_Stated problem:_ Locate the line bearing "what is given" in the material below, then reproduce it and each following line up to and including the line bearing "made[o].parent = made.get(o.parent, o.parent)".

_Input for this task:_
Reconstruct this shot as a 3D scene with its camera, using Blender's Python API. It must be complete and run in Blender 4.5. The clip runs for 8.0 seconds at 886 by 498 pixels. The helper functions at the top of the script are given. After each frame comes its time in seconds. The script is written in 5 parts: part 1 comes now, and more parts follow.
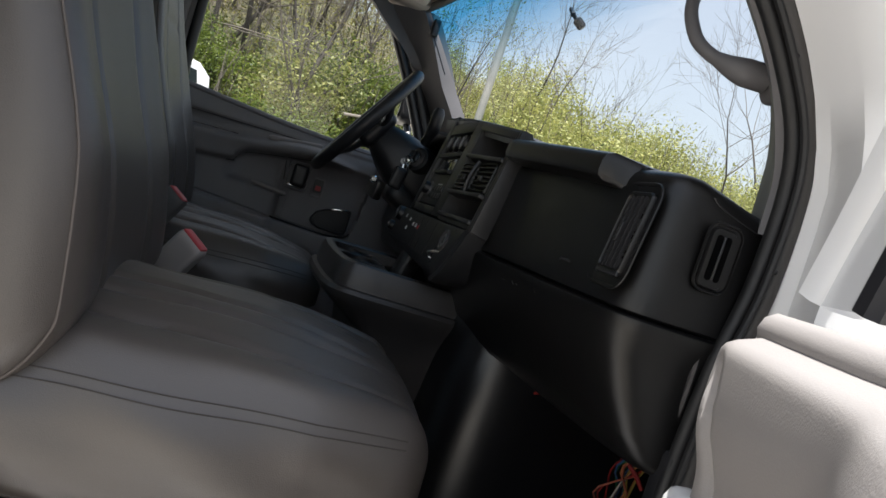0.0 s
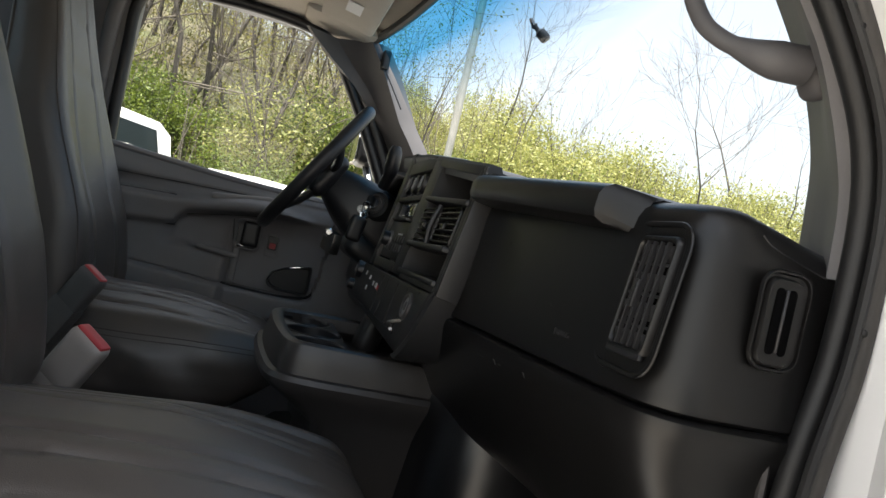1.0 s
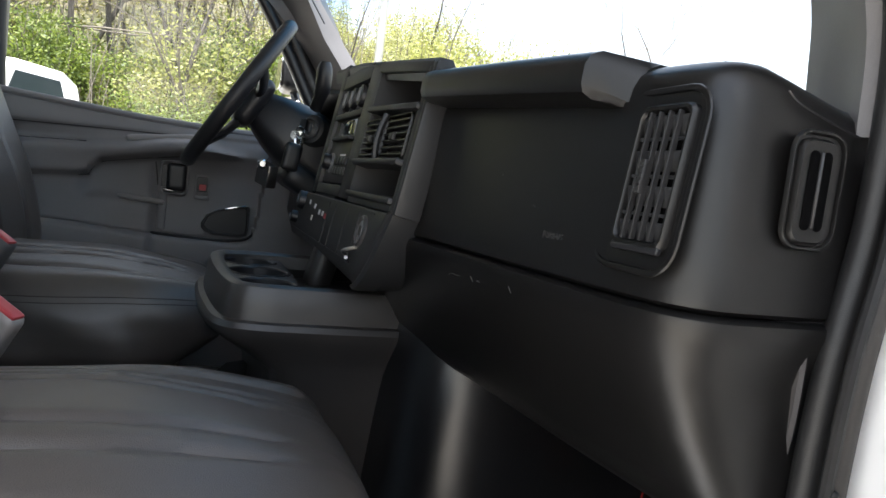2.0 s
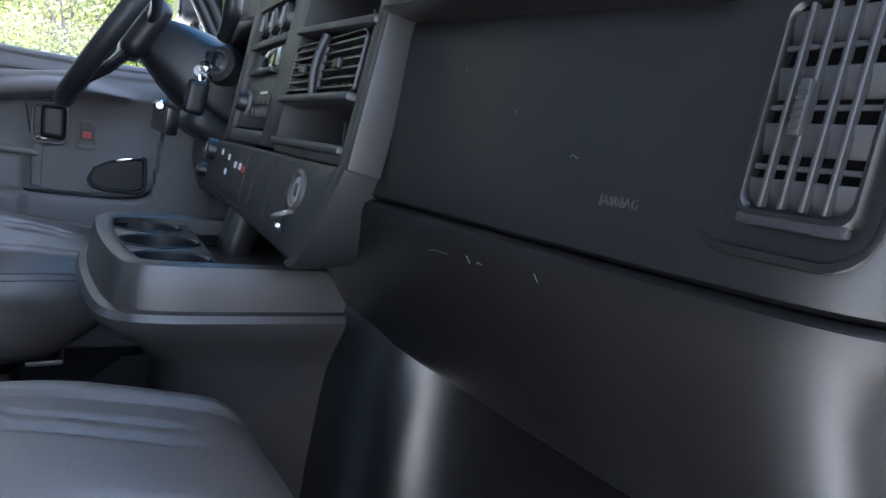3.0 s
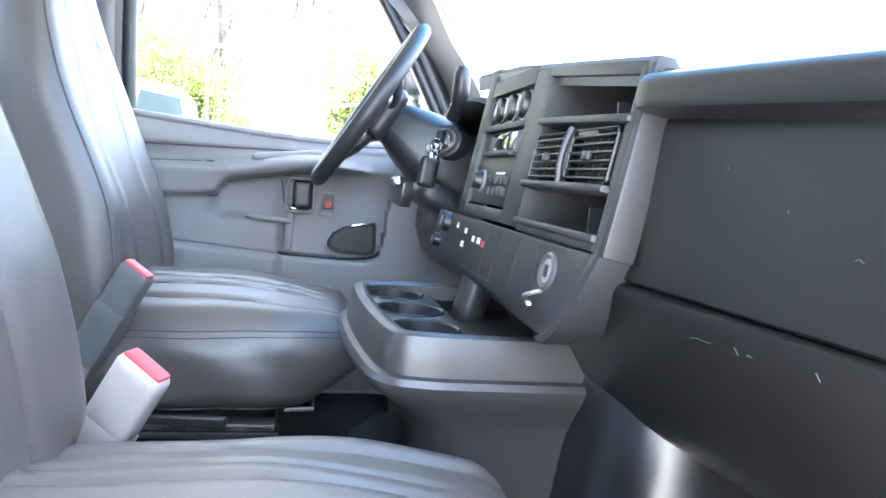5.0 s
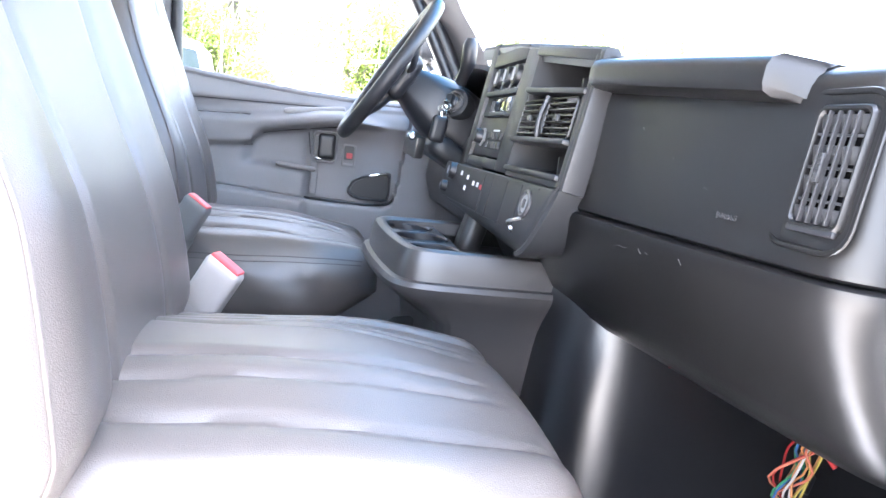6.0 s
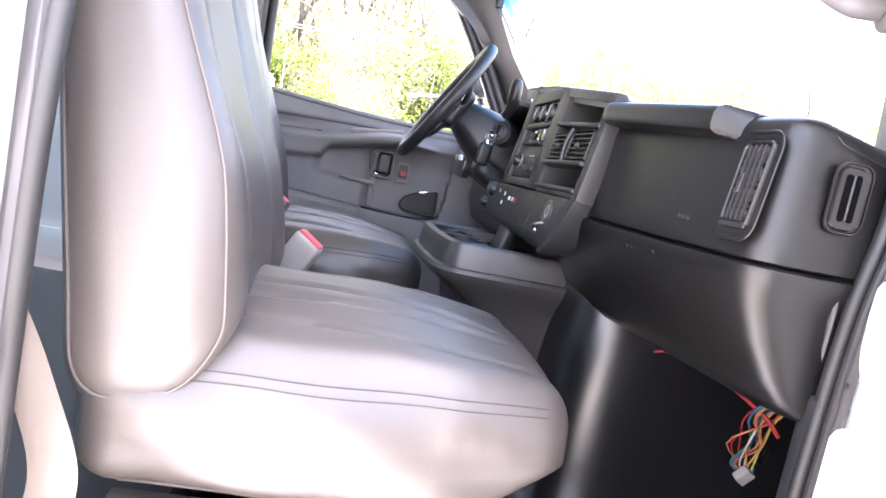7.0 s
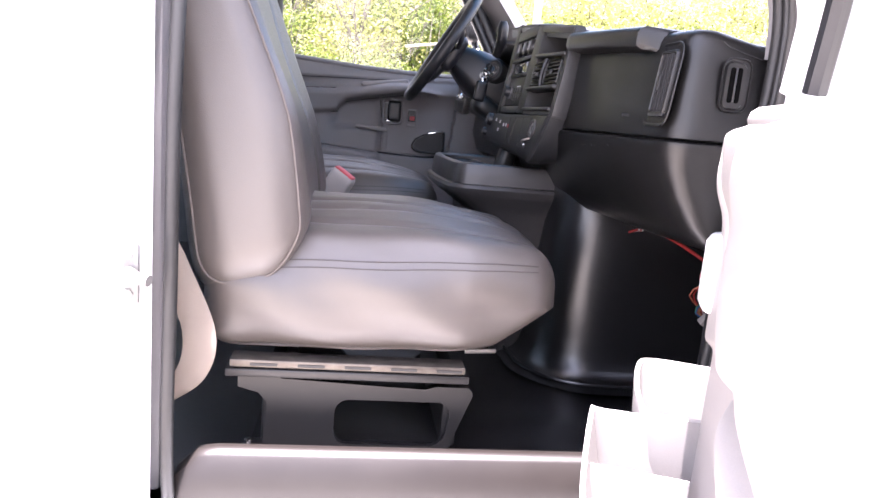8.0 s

---

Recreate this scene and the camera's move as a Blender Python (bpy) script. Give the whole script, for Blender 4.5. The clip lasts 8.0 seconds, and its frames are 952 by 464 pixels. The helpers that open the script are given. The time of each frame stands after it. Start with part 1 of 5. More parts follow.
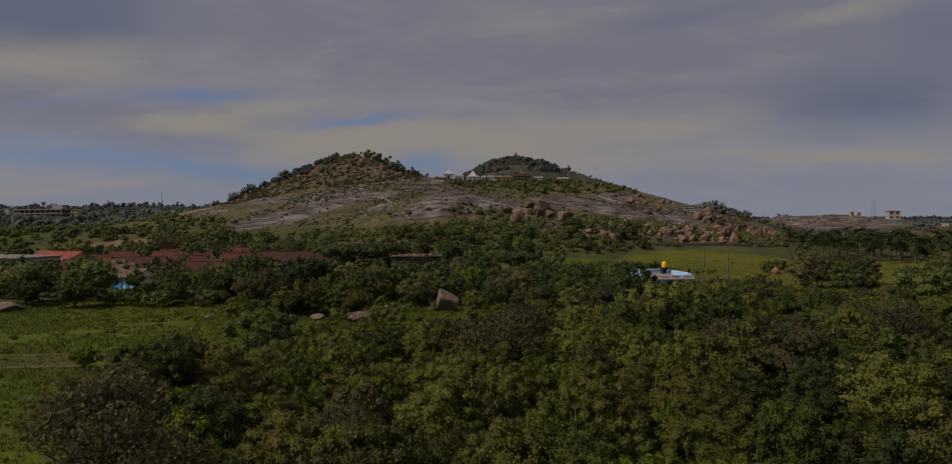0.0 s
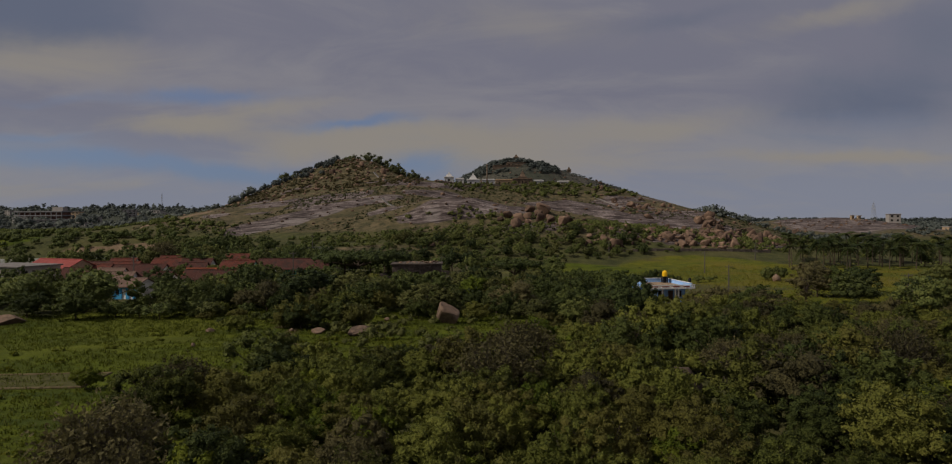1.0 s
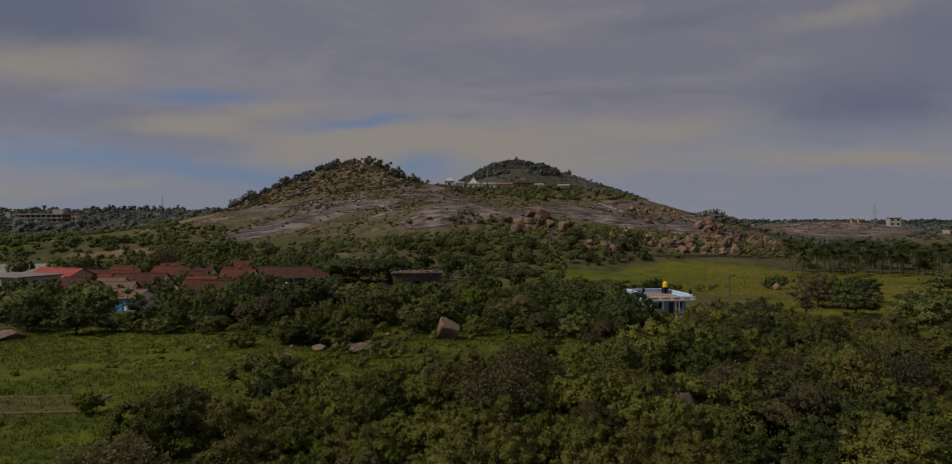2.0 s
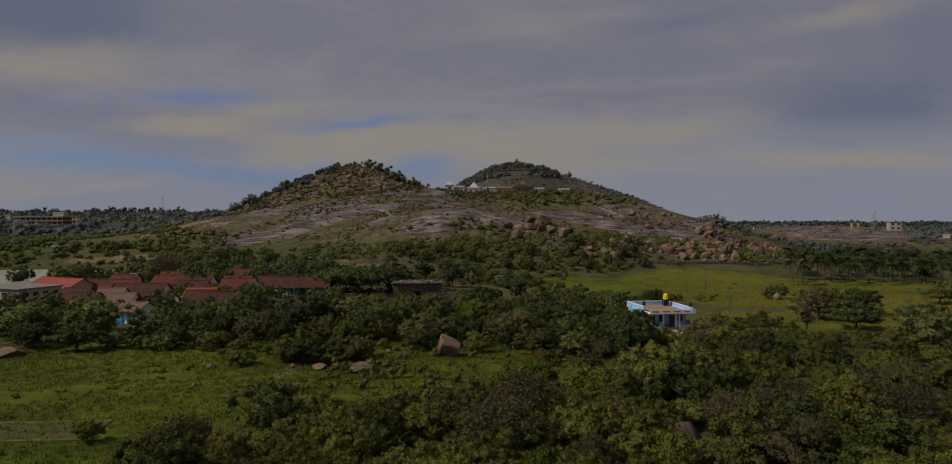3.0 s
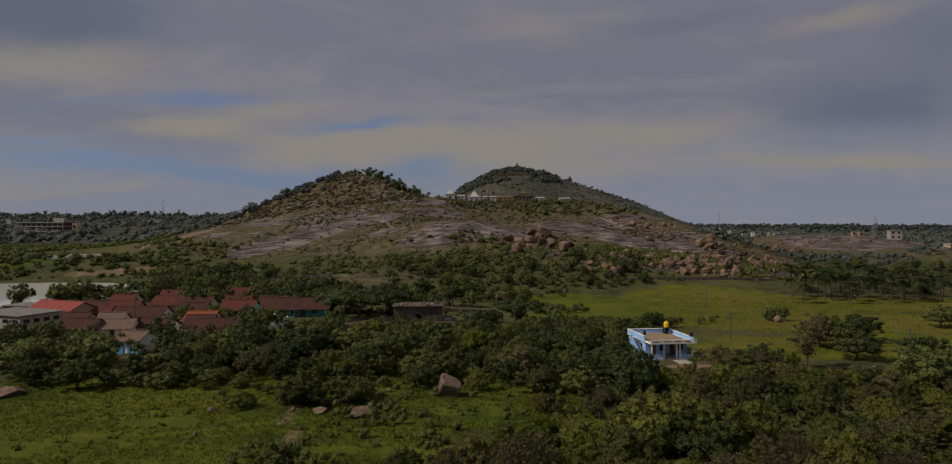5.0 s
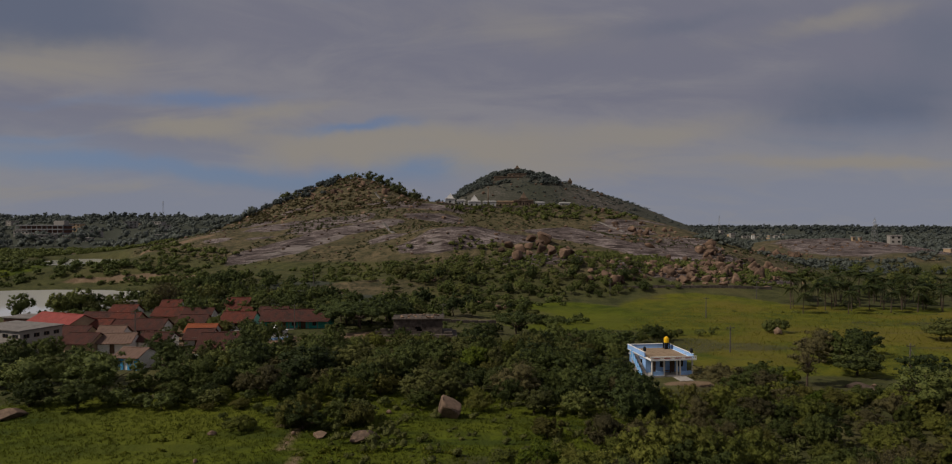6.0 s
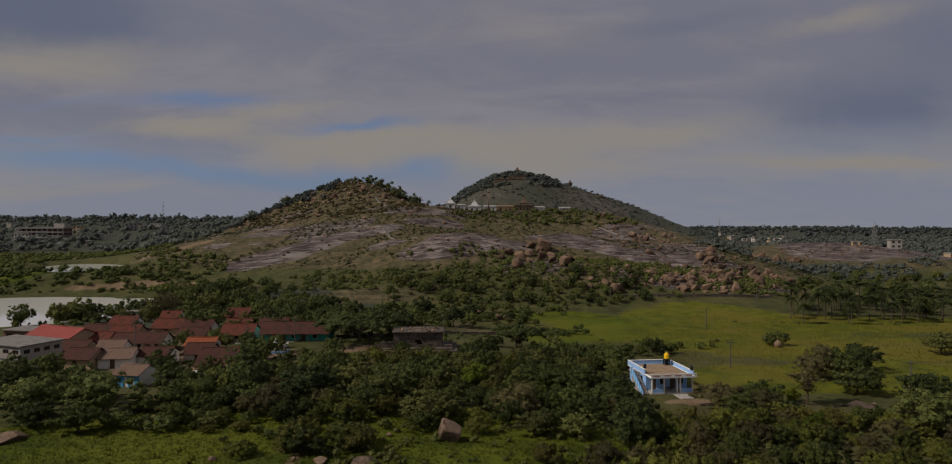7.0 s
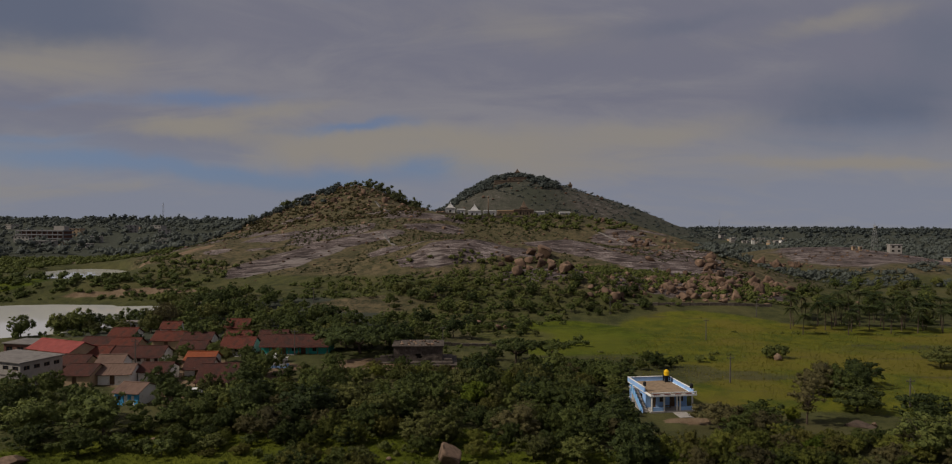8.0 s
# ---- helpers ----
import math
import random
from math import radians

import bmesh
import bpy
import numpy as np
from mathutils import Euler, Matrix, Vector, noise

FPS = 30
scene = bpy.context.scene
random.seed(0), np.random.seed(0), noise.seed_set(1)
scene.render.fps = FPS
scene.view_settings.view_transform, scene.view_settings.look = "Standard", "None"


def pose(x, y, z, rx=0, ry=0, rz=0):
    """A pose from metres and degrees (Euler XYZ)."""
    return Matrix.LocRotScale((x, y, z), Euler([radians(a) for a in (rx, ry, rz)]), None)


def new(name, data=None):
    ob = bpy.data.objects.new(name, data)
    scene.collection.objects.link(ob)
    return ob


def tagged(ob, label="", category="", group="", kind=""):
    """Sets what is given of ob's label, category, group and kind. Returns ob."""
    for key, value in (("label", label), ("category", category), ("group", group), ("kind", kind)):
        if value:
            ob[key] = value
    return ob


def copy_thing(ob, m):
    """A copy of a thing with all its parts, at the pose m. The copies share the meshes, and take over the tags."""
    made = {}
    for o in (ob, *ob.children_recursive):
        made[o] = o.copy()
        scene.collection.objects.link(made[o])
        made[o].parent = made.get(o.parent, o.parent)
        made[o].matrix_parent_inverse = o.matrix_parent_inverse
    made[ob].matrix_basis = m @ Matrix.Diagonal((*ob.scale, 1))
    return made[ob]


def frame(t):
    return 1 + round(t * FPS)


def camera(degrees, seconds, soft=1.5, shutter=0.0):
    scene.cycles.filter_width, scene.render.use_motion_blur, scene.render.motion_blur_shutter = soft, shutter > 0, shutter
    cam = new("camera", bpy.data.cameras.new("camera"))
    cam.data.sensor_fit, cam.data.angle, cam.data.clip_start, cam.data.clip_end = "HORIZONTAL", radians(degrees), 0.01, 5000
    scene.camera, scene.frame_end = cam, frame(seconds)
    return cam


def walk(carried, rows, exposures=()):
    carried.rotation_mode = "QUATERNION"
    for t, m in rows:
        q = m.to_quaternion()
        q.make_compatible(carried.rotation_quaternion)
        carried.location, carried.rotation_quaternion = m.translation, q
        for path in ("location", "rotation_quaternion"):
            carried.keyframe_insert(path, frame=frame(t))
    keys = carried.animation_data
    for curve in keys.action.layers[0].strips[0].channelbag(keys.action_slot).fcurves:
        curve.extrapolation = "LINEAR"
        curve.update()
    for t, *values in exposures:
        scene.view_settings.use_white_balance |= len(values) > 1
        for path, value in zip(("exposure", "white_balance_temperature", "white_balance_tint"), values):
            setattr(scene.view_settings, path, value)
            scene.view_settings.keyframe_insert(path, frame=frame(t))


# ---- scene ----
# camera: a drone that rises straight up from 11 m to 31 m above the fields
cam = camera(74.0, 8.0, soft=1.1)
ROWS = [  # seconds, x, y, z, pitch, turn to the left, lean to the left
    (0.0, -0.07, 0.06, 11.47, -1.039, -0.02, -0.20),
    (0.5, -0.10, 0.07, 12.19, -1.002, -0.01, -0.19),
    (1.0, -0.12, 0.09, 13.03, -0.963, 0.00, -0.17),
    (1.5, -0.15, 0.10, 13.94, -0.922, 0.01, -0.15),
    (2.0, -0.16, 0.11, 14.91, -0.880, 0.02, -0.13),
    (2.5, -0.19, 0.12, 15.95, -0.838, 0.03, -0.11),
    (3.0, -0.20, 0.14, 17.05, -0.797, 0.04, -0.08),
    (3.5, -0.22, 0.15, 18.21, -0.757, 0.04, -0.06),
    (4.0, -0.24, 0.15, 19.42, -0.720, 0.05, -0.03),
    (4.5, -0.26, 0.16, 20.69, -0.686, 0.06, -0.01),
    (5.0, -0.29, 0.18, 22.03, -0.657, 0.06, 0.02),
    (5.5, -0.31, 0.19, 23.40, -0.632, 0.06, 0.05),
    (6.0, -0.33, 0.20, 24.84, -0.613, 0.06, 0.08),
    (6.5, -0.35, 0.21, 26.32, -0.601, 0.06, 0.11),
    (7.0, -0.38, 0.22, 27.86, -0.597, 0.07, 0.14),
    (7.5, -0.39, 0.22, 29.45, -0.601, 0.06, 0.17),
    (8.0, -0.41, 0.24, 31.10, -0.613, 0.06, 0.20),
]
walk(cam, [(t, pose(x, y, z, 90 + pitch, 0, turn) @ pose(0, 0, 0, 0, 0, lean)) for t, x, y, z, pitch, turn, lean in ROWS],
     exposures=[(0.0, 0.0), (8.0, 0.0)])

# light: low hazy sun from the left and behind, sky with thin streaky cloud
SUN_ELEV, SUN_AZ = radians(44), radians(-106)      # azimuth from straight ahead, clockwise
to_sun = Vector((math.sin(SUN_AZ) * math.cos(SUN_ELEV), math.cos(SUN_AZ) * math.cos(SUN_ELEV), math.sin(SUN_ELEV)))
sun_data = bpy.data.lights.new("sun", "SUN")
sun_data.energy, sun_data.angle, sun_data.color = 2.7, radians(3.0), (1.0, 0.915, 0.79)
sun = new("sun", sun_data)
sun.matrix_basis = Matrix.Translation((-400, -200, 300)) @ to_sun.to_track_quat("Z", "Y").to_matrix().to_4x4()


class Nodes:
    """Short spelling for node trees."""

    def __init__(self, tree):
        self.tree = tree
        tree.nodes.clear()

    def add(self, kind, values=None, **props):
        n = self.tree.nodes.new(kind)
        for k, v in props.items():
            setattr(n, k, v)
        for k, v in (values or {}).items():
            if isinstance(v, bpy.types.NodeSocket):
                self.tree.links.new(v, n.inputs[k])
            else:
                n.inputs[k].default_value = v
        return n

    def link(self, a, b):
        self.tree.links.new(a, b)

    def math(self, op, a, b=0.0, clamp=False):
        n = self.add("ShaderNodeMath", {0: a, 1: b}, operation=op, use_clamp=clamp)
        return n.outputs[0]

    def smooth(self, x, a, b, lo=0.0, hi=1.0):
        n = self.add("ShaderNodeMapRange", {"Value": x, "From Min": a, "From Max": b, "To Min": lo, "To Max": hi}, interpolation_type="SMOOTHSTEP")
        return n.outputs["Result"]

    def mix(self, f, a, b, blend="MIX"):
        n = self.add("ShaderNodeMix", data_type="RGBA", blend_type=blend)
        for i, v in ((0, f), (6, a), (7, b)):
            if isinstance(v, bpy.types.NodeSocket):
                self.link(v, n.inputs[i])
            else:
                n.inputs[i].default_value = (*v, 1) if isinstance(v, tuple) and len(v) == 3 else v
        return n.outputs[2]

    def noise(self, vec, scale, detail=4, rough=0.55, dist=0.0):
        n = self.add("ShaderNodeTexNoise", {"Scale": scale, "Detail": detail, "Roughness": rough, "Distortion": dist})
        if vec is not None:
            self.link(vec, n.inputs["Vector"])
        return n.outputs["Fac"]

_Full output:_
    """Sets what is given of ob's label, category, group and kind. Returns ob."""
    for key, value in (("label", label), ("category", category), ("group", group), ("kind", kind)):
        if value:
            ob[key] = value
    return ob


def copy_thing(ob, m):
    """A copy of a thing with all its parts, at the pose m. The copies share the meshes, and take over the tags."""
    made = {}
    for o in (ob, *ob.children_recursive):
        made[o] = o.copy()
        scene.collection.objects.link(made[o])
        made[o].parent = made.get(o.parent, o.parent)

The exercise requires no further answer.